- The paper introduces HoneyIoT, an adaptive high-interaction honeypot that uses reinforcement learning to realistically emulate IoT devices.
- It employs a Markov Decision Process framework and Proximal Policy Optimization to dynamically generate authentic responses based on live attack traces.
- Evaluation shows HoneyIoT outperforms traditional honeypots with longer attack sessions and increased malware collection, demonstrating improved deception and resilience.
Summary of "HoneyIoT: Adaptive High-Interaction Honeypot for IoT Devices Through Reinforcement Learning" (2305.06430)
Introduction
The proliferation of IoT devices across various sectors has led to significant security concerns due to inherent vulnerabilities in these devices. Traditional honeypots used to collect attack data and analyze attack methodologies are limited by their inability to mimic the varied and dynamic nature of IoT devices accurately. The paper introduces "HoneyIoT," a novel high-interaction honeypot that employs reinforcement learning (RL) to adaptively and covertly interact with attackers, learn from attack patterns, and generate authentic responses that can deceive sophisticated reconnaissance and evasion techniques utilized by modern attackers.
Background and Motivation
IoT devices are frequent targets for attackers, primarily due to vulnerabilities arising from outdated security measures. Conventional honeypots fail in the IoT context due to their static nature and inability to represent the heterogeneity of IoT systems. To address these challenges, HoneyIoT deploys an adaptive RL-based system to dynamically engage with attackers. This adaptability is key to deceiving attackers' pre-attack checks that typically exploit vulnerabilities unique to specific IoT device types or firmware.

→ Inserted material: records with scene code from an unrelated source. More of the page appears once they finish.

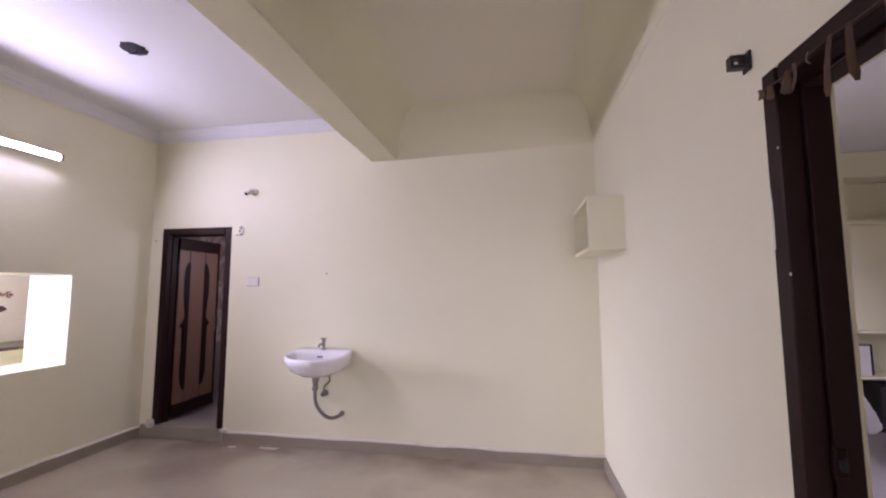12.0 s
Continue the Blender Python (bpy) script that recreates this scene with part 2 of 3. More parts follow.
# ---- structure ----
CEIL = 3.2
W, B, L = 1.3, 5.9, -3.26  # door wall, back wall, kitchen wall
structure("floor", box(-0.8, 4.6, -2.6, 2.2, -0.1, 0.0), FLOOR, "polished beige stone floor of the front room", "floor")
structure("floor_hall", box(-3.72, 1.43, 2.2, 6.1, -0.1, 0.0), FLOOR, "polished beige stone floor with dull stains", "floor")
structure("floor_bedroom", box(1.43, 5.4, 2.2, 7.8, -0.1, 0.0), BEDFLOOR, "worn grey floor of the bedroom", "floor")
structure("floor_kitchen", box(-5.7, -3.72, 2.0, 6.6, -0.1, 0.0), FLOOR, "beige kitchen floor", "floor")
structure("floor_bath", box(-3.6, -1.8, 6.1, 8.0, -0.1, 0.11), BATHTILE, "raised brownish tiled bathroom floor", "floor")
structure("ceiling_corridor", box(-0.6, 1.43, 2.25, 6.1, CEIL, CEIL + 0.15), CREAM_CEIL, "cream painted ceiling beside the beam", "ceiling")
structure("ceiling", box(-3.72, -0.601, 2.25, 6.1, CEIL, CEIL + 0.15), WHITE_PAINT, "white painted ceiling of the hall", "ceiling")
structure("ceiling_living", box(-0.8, 4.6, -2.6, 2.25, 3.08, 3.2), WHITE_PAINT, "white painted ceiling of the front room", "ceiling")
structure("ceiling_bedroom", box(1.43, 5.4, 2.25, 7.8, 3.0, 3.15), WHITE_PAINT, "white painted bedroom ceiling", "ceiling")
structure("ceiling_kitchen", box(-5.7, -3.72, 2.0, 6.6, 2.9, 3.05), WHITE_PAINT, "white painted kitchen ceiling", "ceiling")
structure("ceiling_bath", box(-3.6, -1.8, 6.1, 8.0, 2.5, 2.65), WHITE_PAINT, "white painted bathroom ceiling", "ceiling")

wall("wall_north", "y", B, B + 0.2, -3.72, W, 0, CEIL, [(-3.12, -2.30, -1, 2.147)], label="cream painted back wall with a doorway")
wall("wall_west", "x", L, L - 0.46, 2.49, B, 0, CEIL, [(2.655, 3.481, -1, 2.165), (4.28, 5.122, 0.857, 1.632)], label="thick cream wall with a doorway and a serving hatch")
wall("wall_south", "y", 2.26, 2.49, -3.72, -0.795, 0, CEIL, label="cream painted hall wall")
wall("wall_passage", "x", -0.5, -0.795, -2.4, 2.49, 0, CEIL, label="cream painted passage wall")
wall("wall_east", "x", W, W + 0.13, 2.25, 7.7, 0, CEIL, [(2.398, 3.364, -1, 2.1)], label="cream painted wall with the bedroom doorway")
wall("wall_living_north", "y", 2.116, 2.25, W, 5.4, 0, CEIL, label="cream painted wall of the front room")
wall("wall_living_east", "x", 4.34, 4.5, -2.4, 2.116, 0, CEIL, label="cream painted side wall of the front room")
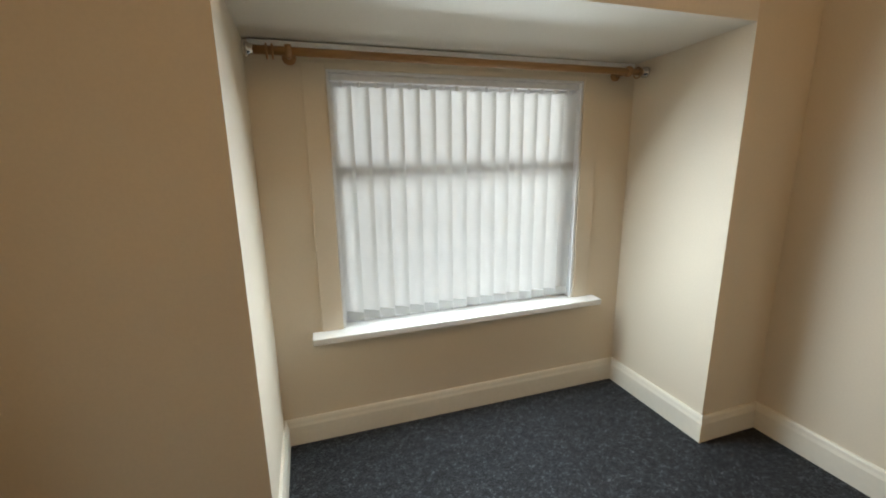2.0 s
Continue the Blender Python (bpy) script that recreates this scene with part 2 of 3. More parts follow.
def prism(bm, outline, axis, lo, hi):
    """A flat outline pushed along an axis: 'x' takes (y, z), 'y' takes (x, z), 'z' takes (x, y)."""
    def put(p, h):
        return {"x": (h, p[0], p[1]), "y": (p[0], h, p[1]), "z": (p[0], p[1], h)}[axis]
    a = [bm.verts.new(put(p, lo)) for p in outline]
    b = [bm.verts.new(put(p, hi)) for p in outline]
    n = len(outline)
    for k in range(n):
        bm.faces.new((a[k], a[(k + 1) % n], b[(k + 1) % n], b[k]))
    bm.faces.new(a)
    bm.faces.new(b)
    return bm


def sweep_run(bm, pts, profile):
    """A moulding along a plan line, the room on its left, with mitred corners. profile: (out from the wall, height)."""
    pts = [Vector(p) for p in pts]
    dirs = [(b - a).normalized() for a, b in zip(pts, pts[1:])]
    norm = [Vector((-d.y, d.x)) for d in dirs]
    rings = []
    for k, p in enumerate(pts):
        if k == 0:
            off = norm[0]
        elif k == len(pts) - 1:
            off = norm[-1]
        else:
            off = (norm[k - 1] + norm[k]) / (1 + norm[k - 1].dot(norm[k]))
        rings.append([bm.verts.new((p.x + off.x * o, p.y + off.y * o, z)) for o, z in profile])
    n = len(profile)
    for a, b in zip(rings, rings[1:]):
        for k in range(n):
            bm.faces.new((a[k], a[(k + 1) % n], b[(k + 1) % n], b[k]))
    bm.faces.new(rings[0])
    bm.faces.new(rings[-1])
    return bm


def skirting(pts, h, z=0.0, t=0.02, material=None):
    prof = [(0, z), (t, z), (t, z + h - 0.035), (t * 0.8, z + h - 0.022), (t * 0.72, z + h - 0.008), (t * 0.5, z + h), (0, z + h)]
    ob = link("baseboard", sweep_run(bmesh.new(), pts, prof), material or TRIM)
    return tagged(ob, "cream painted wooden skirting board along the wall", "baseboard", kind="structure")


def structure(name, bm, material, label, category):
    return tagged(link(name, bm, material), label, category, kind="structure")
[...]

Figure 1: Attacks against IoT devices.
Attack Trace Collection
HoneyIoT's effectiveness hinges on a comprehensive attack trace collection process, involving real IoT devices subjected to live Internet attacks. By redirecting attack traffic to an array of actual devices, HoneyIoT captures diverse attack traces that reflect authentic attacker strategies, the details of which are crucial in modeling attack behaviors within a Markov Decision Process (MDP).
Figure 2: Attack trace collection based on real IoT devices.
Adaptive Honeypot Design
HoneyIoT utilizes a RL framework to maximize engagement with attackers. It models the interaction between attackers and honeypots as an MDP, where states represent the attacker's requests, actions correspond to possible honeypot responses, and rewards are based on the attacker's behavior, such as malware upload attempts. The training of the RL agent leverages various algorithms, with Proximal Policy Optimization (PPO) outperforming others in efficiency and adaptability.
Figure 3: Reinforcement learning model.
Content Mutation Strategy for High Fidelity
HoneyIoT employs differential analysis to continuously mutate response content, thwarting fingerprinting attacks commonly used to identify honeypots. By analyzing variations in responses from real devices, HoneyIoT identifies mutation fields that are dynamically adjusted to maintain response authenticity. Categories include timing, system, and random fields, all of which contribute to crafting responses that are virtually indistinguishable from those generated by legitimate devices.
Figure 4: An example of using differential analysis to update the mutation field.
HoneyIoT was evaluated against conventional and next-generation reconnaissance tools by deploying instances on the public Internet. It demonstrated robust performance, engaging attackers more convincingly than both existing honeypots and a controlled baseline setting. Metrics such as average session length and malware collection volume substantiate HoneyIoT's effectiveness. Furthermore, it remains covert against detection tools like Shodan's honeyscore, confirming its resilience.
Figure 5: Honey Score for existing honeypots and HoneyIoT.
Conclusion and Future Work
The introduction of HoneyIoT represents a significant advancement in IoT security honeypots, providing adaptive high-fidelity interactions that mislead attackers while gathering valuable attack data. Future directions include refining response consistency and expanding HoneyIoT's capabilities to emulate a broader spectrum of IoT devices across different environments. The ultimate aim is to use the collected data to proactively identify emerging threats and zero-day exploits.
In conclusion, HoneyIoT addresses significant challenges in IoT security by leveraging machine learning to enhance honeypot interaction fidelity, demonstrating potential for wider IoT device protection through adaptive and realistic emulation.